Operators have been optimistically poking around in the onshore and shallow waters of East Africa since the 1950s.
The big discovery occurred in 2011 when Eni E&P drilled the Mamba South 1 well, tapping into the supergiant Mamba gas resource.
During several of those decades, exploration activity resulted in a few onshore natural gas discoveries, which were non-commercial at the time.
The absence of oil finds is thought to have figured prominently in the ensuing drop-off of enthusiasm for further investments in exploration. The offshore basins were essentially unexplored.
Fast forward to the early years of the 21st century.
The area became intriguing once again, spurred in large part by the prospect of using LNG technology to export gas to expanding Pacific markets and elsewhere.
Rekindled exploration efforts, spurred by advances in technology and models based on a new reading of the region’s geology led to a recent ginormous natural gas find.
That Big One occurred in 2011 when Eni E&P drilled the Mamba South 1 well, tapping into the supergiant Mamba gas resource in the Rovuma Basin offshore Mozambique.
The discovery unlocked an estimated potential of 80 TCF in place for the Mamba area.
Eni was one of the first E&P players to enter the essentially unexplored Rovuma deepwater basin when it was awarded License Area 4 in Mozambique in 2006.
This was not the company’s first foray into the basin. In 1982, Agip (now Eni) discovered the Mnazi Bay gas field onshore Tanzania. Mnazi remained the only discovery in the Rovuma until 2010.
One of the geological ideas that companies began evaluating around 2004 delved into the possibility to find oil in the Rovuma.
“Many of the companies began to re-evaluate whether the deepwater could be more oil prone even if all of the discoveries onshore were gas,” said AAPG member Marco Orsi, exploration manager for Mozambique at Eni. “Some geological models suggested this possibility.
“When we took the block in 2006, we thought it might be possible there would be two plays – one oil, one gas,” he said. “When we acquired more data, we realized it was most likely that the Mamba area was a gas prospect, so we drilled the first well looking for gas only, and not oil.

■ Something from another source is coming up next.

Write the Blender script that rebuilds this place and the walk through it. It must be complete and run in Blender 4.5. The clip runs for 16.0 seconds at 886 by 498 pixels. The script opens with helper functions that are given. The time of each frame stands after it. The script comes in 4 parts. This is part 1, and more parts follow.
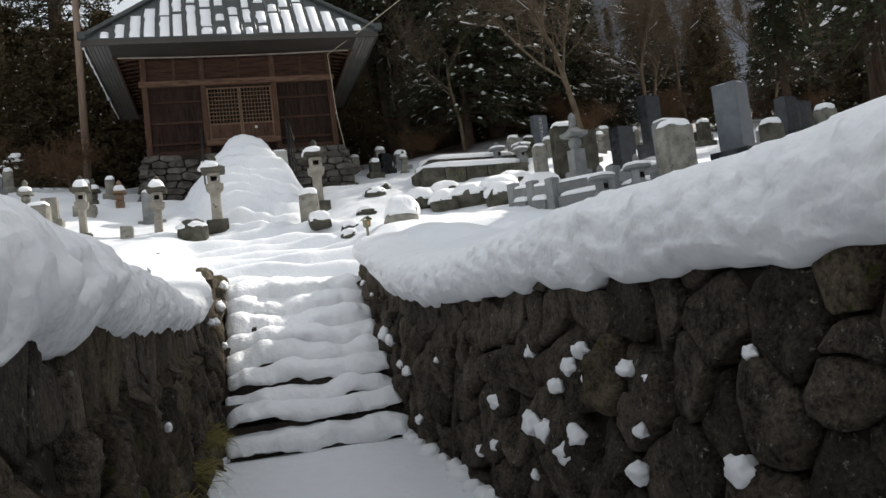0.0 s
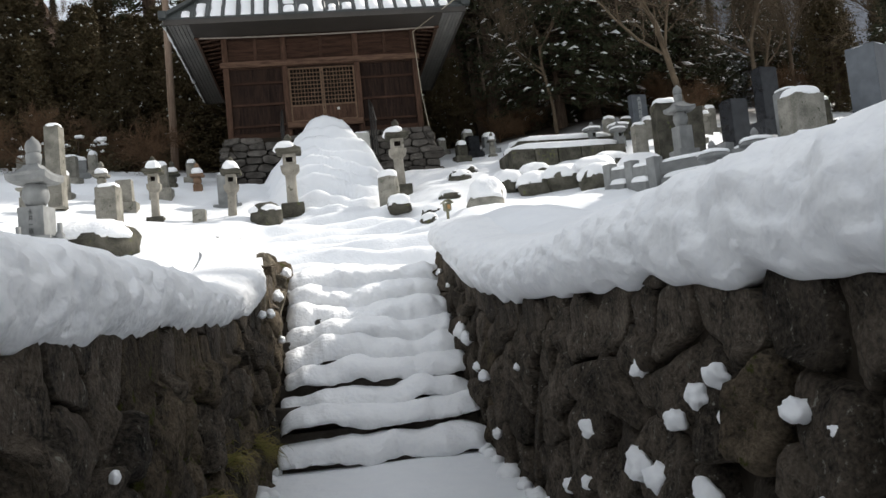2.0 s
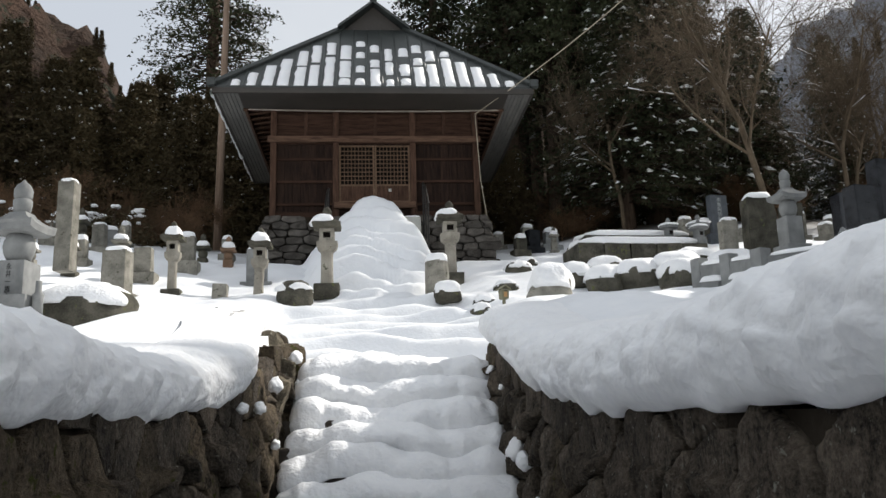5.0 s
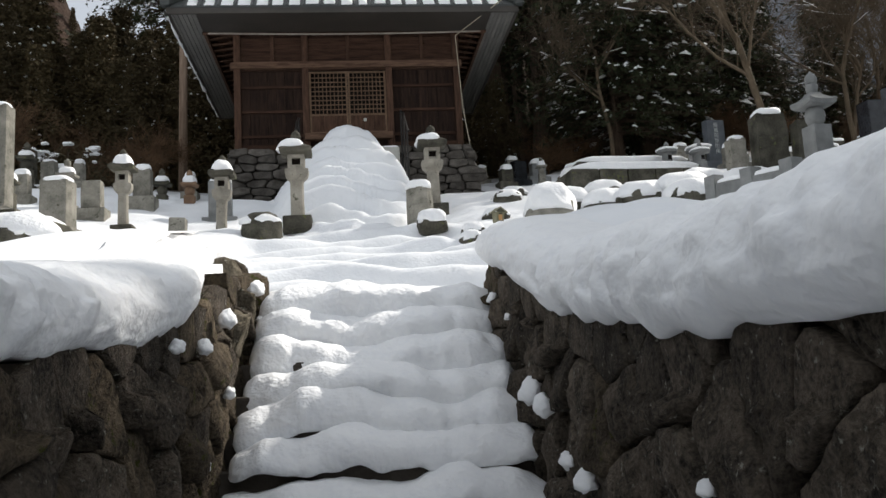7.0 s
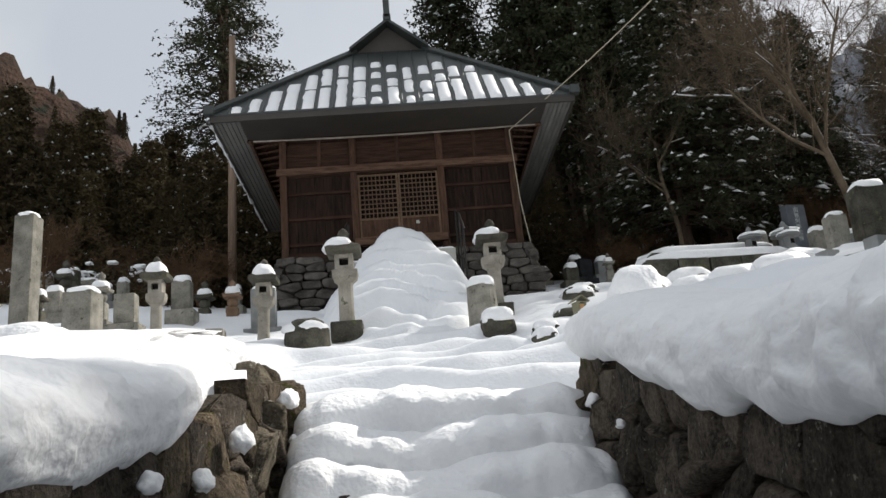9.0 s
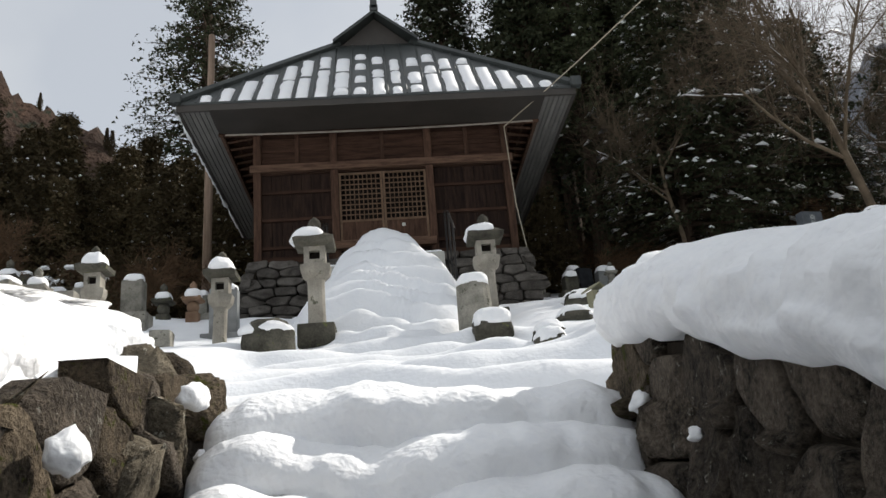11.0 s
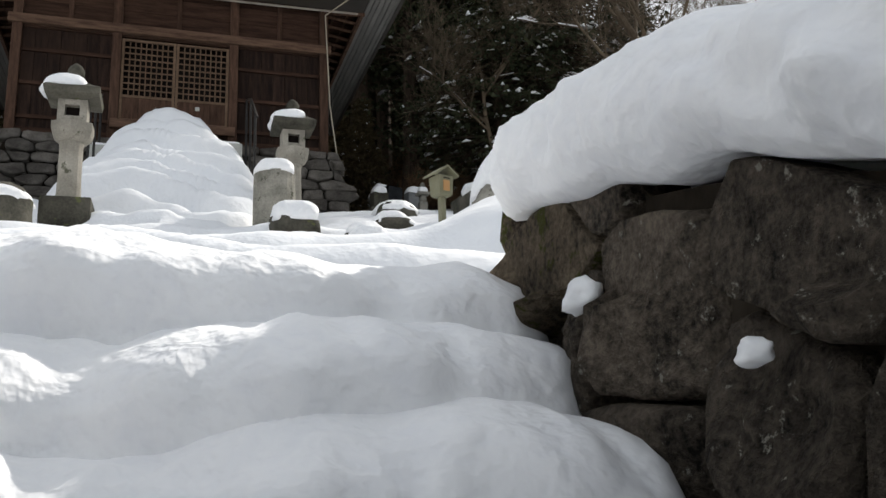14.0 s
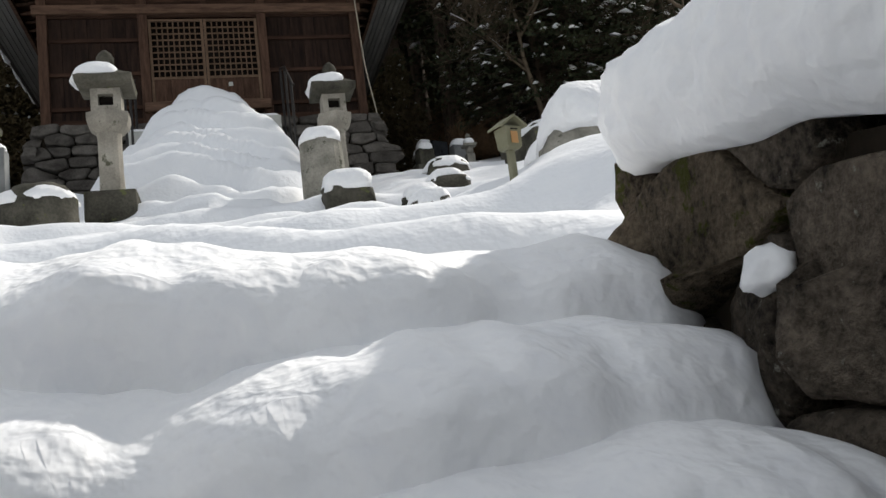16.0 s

“All of the discoveries in deepwater to date,” he added, “have been gas.”
Experience Pays Off
Experience garnered from the much earlier exploratory work in Tanzania, along with data acquired from other operators in Mozambique, had provided the Eni geologists with the convincing evidence that license Area 4 was situated in the sweet spot in the Rovuma.
Orsi noted that the huge potential of the Tertiary gas play became evident following the first reconnaissance 2-D seismic survey acquired in 2008.
This was followed in 2010 by a high quality 3-D survey recorded over the main prospect, Mamba, allowing detailed definition of the geological model and de-risking of the prospect.
The validity of the pre-drill geological model and the great potential of the discovery were confirmed in 2011 when the Mamba South 1, the initial well, was drilled by Eni and partners Galp, Kogas and ENH.
The well encountered approximately 300 meters of gas pay in Eocene and Oligocene reservoirs, having outstanding quality and thickness, according to Orsi.
This discovery well was followed by an aggressive drilling program.
Eni successfully drilled and tested the Mamba South 3 appraisal well earlier this year in Mozambique Area 4, the ninth well drilled in the exploration permit.
The well reached a total depth of 4,948 meters and was drilled in water depth of 1,571 meters. It tapped into 214 meters of gas pay in excellent quality Oligocene and Eocene reservoirs – the same as the initial Mamba well.
The discovery proved the presence of hydraulic communication with the same reservoirs of Mamba South 1, Mamba South 2, Mamba North East 1 and Mamba North East 2 wells.
“We are now moving fast toward the development phase, the FID for the first development phase is expected in 2014,” Orsi said.
“We are currently drilling an exploration prospect, the Agulha 1, in the southern part of Area 4,” he added, “in order to assess the hydrocarbon potential of untested deeper plays in Area 4.”